The Apple news has been gloomy lately, mostly because of all the tariff turmoil, but before that, there was all the drama about Siri and the company’s inability to deliver on promised Apple Intelligence features. Well, in case you forgot, the New York Times is here to remind you that the Siri drama hasn’t gone away.
Tripp Mickle reports on Apple’s “inability to make good on new ideas,” providing insight from unnamed sources about the company’s mishandling of AI development. Bloomberg’s Mark Gurman previously reported that Apple will delay the new AI-based Siri features until 2026, but near the end of MIckle’s article is a glimmer of hope–or some hopeful thinking by some Apple insiders:
Apple hasn’t canceled its revamped Siri. The company plans to release a virtual assistant in the fall capable of doing things like editing and sending a photo to a friend on request, three people with knowledge of its plans said.

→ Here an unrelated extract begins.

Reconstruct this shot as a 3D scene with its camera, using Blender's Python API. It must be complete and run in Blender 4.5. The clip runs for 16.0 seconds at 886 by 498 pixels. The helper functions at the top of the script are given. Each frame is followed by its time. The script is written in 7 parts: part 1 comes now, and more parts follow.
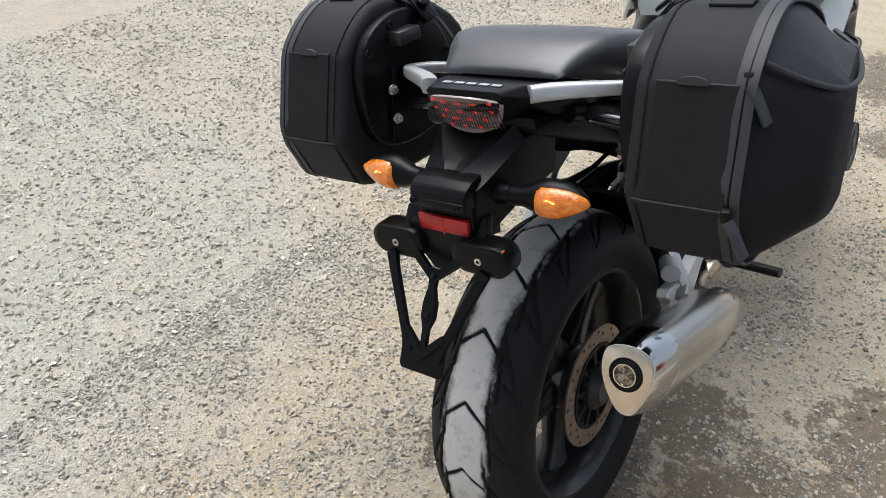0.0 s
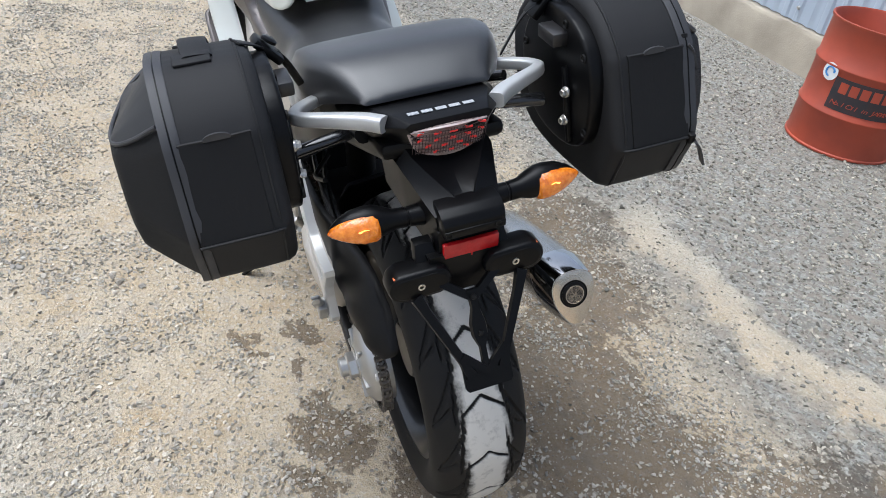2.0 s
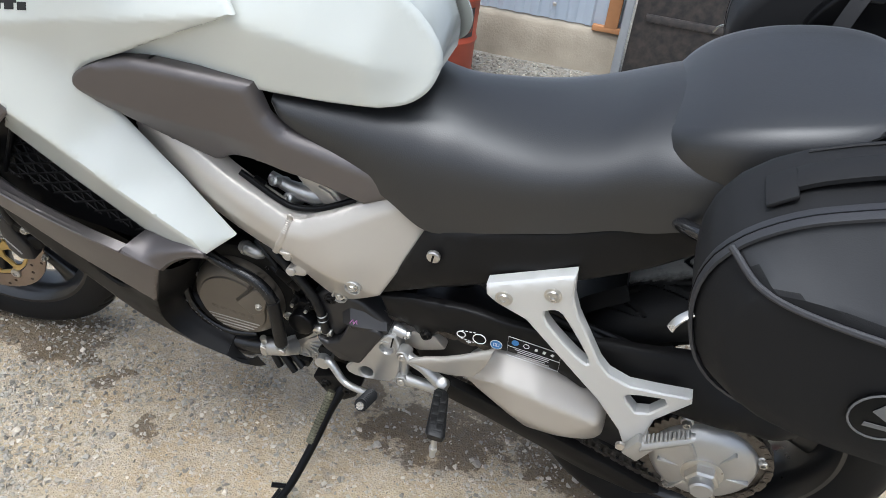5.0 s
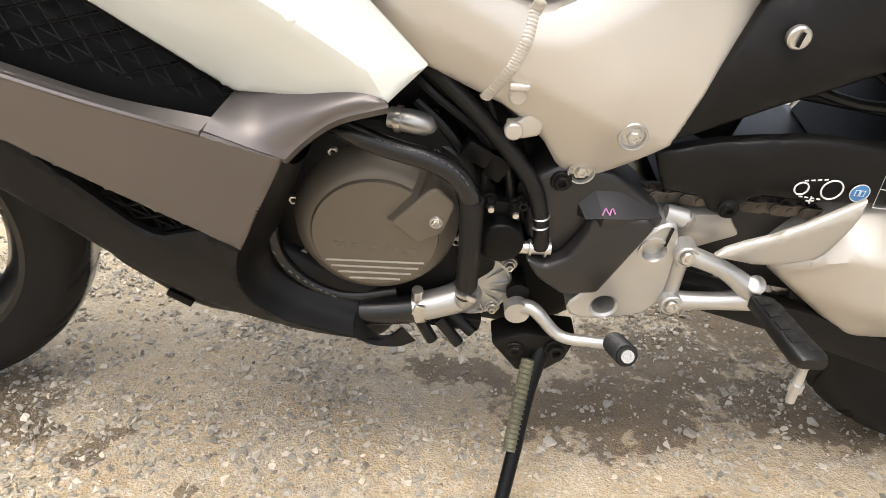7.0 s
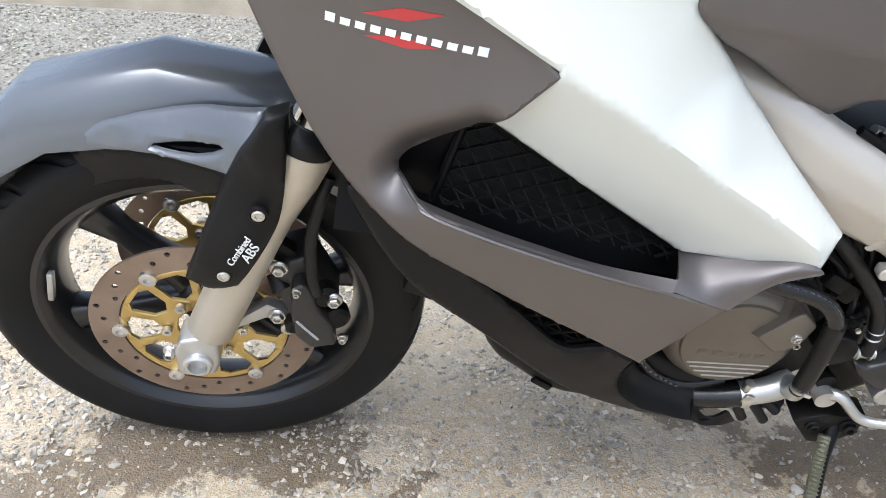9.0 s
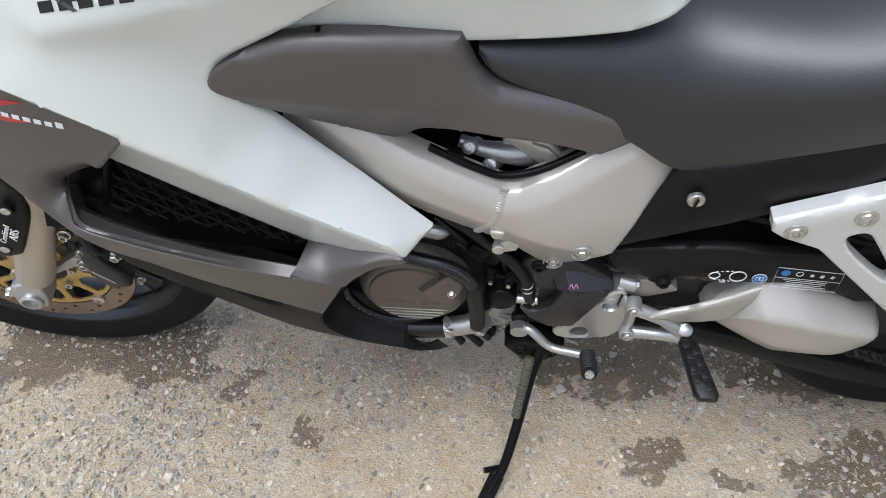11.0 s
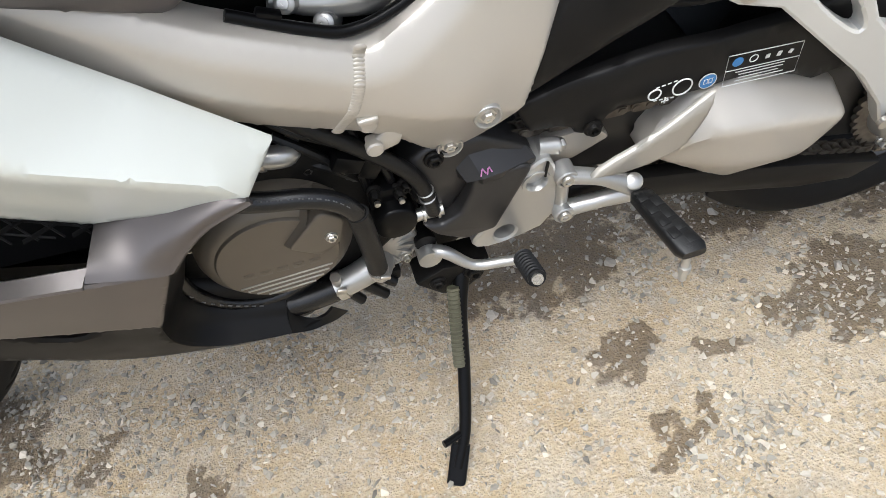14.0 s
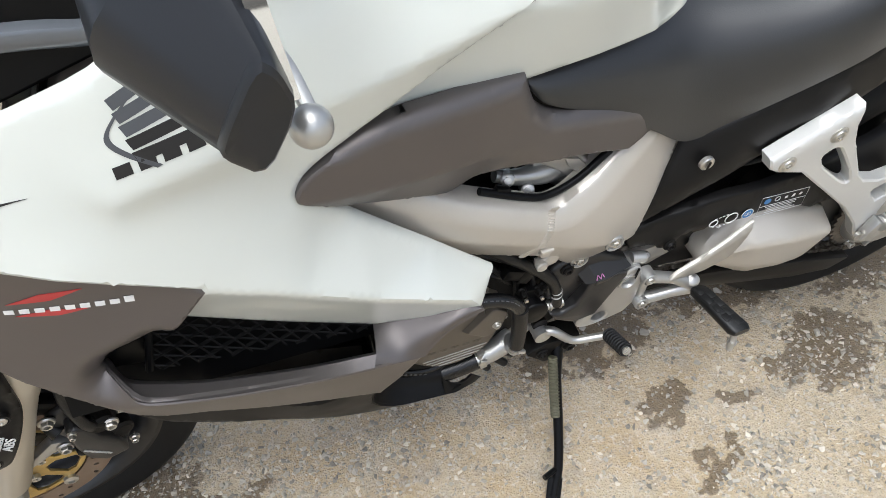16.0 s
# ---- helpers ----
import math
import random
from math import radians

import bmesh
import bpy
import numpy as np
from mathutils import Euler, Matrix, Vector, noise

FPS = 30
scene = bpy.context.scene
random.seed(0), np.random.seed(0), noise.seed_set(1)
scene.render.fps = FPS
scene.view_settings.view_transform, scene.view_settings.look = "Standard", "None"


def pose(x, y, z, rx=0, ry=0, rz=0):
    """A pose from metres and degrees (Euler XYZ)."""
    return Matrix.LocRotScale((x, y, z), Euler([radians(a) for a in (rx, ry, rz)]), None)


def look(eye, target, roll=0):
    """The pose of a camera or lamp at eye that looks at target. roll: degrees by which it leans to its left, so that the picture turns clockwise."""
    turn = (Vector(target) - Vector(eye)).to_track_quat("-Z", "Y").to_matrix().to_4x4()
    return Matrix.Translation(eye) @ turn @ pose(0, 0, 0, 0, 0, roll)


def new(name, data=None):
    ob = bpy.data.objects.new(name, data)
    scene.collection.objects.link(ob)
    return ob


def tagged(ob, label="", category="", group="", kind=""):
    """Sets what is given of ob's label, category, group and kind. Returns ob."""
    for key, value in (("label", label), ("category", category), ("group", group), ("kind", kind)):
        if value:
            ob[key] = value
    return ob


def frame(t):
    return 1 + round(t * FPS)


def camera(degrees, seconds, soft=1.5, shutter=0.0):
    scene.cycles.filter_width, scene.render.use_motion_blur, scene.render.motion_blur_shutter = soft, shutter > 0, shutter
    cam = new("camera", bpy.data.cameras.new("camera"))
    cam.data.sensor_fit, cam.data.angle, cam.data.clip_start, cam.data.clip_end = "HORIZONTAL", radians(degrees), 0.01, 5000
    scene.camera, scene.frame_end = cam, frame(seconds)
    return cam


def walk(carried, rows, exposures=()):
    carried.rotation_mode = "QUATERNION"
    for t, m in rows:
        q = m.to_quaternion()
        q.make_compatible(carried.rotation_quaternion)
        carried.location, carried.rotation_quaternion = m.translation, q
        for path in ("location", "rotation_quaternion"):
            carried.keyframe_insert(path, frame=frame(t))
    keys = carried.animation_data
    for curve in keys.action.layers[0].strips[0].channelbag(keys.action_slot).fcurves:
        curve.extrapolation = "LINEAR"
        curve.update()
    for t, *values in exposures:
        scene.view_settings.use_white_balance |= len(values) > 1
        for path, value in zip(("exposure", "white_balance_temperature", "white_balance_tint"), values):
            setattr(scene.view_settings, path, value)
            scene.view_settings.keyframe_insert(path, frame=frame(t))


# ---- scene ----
cam = camera(60.9, 16.0, soft=0.7)
PATH = [
    (0, (1.03, 0.342, 1.34), (-0.321, -0.586, 0.193), 2.6),
    (0.5, (1.049, 0.112, 1.325), (-0.504, -0.426, 0.186), 5.4),
    (1, (1.043, -0.157, 1.318), (-0.596, -0.238, 0.176), 7.2),
    (1.5, (1.096, -0.375, 1.321), (-0.52, -0.018, 0.197), 9.3),
    (2, (1.099, -0.581, 1.356), (-0.399, 0.132, 0.24), 9.5),
    (2.5, (0.886, -0.839, 1.313), (-0.451, 0.153, 0.205), 9.0),
    (3, (0.677, -1.03, 1.275), (-0.471, 0.181, 0.172), 8.7),
    (3.2, (0.587, -1.096, 1.291), (-0.469, 0.199, 0.192), 9.0),
    (5.3, (-0.364, -1.218, 1.152), (-0.645, 0.501, 0.17), 7.2),
    (5.5, (-0.441, -1.174, 1.135), (-0.667, 0.562, 0.168), 6.6),
    (6, (-0.597, -0.959, 1.0), (-0.711, 0.822, 0.098), 5.0),
    (6.5, (-0.689, -0.911, 0.789), (-0.697, 0.881, -0.1), 4.1),
    (7, (-0.771, -0.927, 0.707), (-0.694, 0.867, -0.174), 3.8),
    (7.5, (-0.867, -0.932, 0.672), (-0.723, 0.86, -0.204), 3.8),
    (8, (-0.994, -0.955, 0.679), (-0.856, 0.833, -0.207), 3.4),
    (8.5, (-1.139, -0.972, 0.761), (-1.052, 0.804, -0.154), 3.3),
    (8.7, (-1.183, -0.974, 0.813), (-1.118, 0.793, -0.123), 3.5),
    (10.8, (-0.705, -1.042, 1.214), (-0.964, 0.494, -0.04), 0.4),
    (11, (-0.664, -1.016, 1.152), (-0.858, 0.479, -0.163), -2.1),
    (11.5, (-0.743, -0.879, 1.029), (-0.744, 0.52, -0.4), -10.4),
    (12, (-0.755, -0.879, 0.926), (-0.731, 0.468, -0.552), -18.3),
    (12.5, (-0.739, -0.867, 0.902), (-0.7, 0.453, -0.6), -19.5),
    (13, (-0.727, -0.861, 0.906), (-0.647, 0.452, -0.6), -16.6),
    (13.5, (-0.72, -0.845, 0.917), (-0.582, 0.515, -0.542), -13.4),
    (14, (-0.715, -0.831, 0.918), (-0.538, 0.57, -0.498), -11.6),
    (14.5, (-0.718, -0.83, 0.916), (-0.513, 0.579, -0.489), -10.9),
    (15, (-0.722, -0.827, 0.924), (-0.487, 0.589, -0.469), -10.1),
    (15.5, (-0.83, -0.885, 1.101), (-0.554, 0.541, -0.274), -9.4),
    (16, (-0.994, -0.939, 1.201), (-0.61, 0.501, -0.133), -6.8),
]
walk(cam, [(t, look(eye, target, roll)) for t, eye, target, roll in PATH], exposures=[(0, 0.55, 6020, 8), (1.0, 0.6, 5820, 8), (3.2, 0.58, 5770, 8), (5.5, 0.68, 5920, 7), (6.3, 0.92, 6320, 8), (6.6, 1.05, 6520, 9), (7.0, 1.25, 6720, 10), (7.6, 1.29, 6520, 9), (8.5, 1.25, 5720, 8), (11.0, 0.49, 5720, 8), (12.5, 0.77, 6070, 8), (15.0, 0.81, 6070, 7), (16, 0.65, 6000, 7)])

# ---- world and light: a bright overcast day ----
world = bpy.data.worlds.new("overcast_sky")
scene.world = world
world.use_nodes = True
wn, wl = world.node_tree.nodes, world.node_tree.links
sky = wn.new("ShaderNodeTexSky")
sky.sky_type = "NISHITA"
sky.sun_disc = False
sky.sun_elevation = radians(66)
sky.sun_rotation = radians(200)
sky.air_density, sky.dust_density, sky.ozone_density = 0.70, 5.0, 0.75
veil = wn.new("ShaderNodeHueSaturation")
veil.inputs["Saturation"].default_value = 0.55
wl.new(sky.outputs[0], veil.inputs["Color"])
wl.new(veil.outputs[0], wn["Background"].inputs[0])
wn["Background"].inputs[1].default_value = 0.15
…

That sounds like it will arrive in the first version of iOS 19, rather than iOS 19.3 or later in 2026, as some had speculated. Mickle goes on to report that Apple leaders think there is “time to get [AI] right” because Google, Meta, and others haven’t figured it out yet. That might be true, but it sure seems like Apple’s competition has its AI plans in much better shape than Apple.
If Apple truly believes it can deliver this fall, then that will make WWDC25 in June much more interesting and give us something to care about. Apple will almost certainly address the Siri situation then–it has to, it’s the elephant in the room–and the company will either proclaim a Siri delivery in the fall or a much later date. We’ll have to wait and see.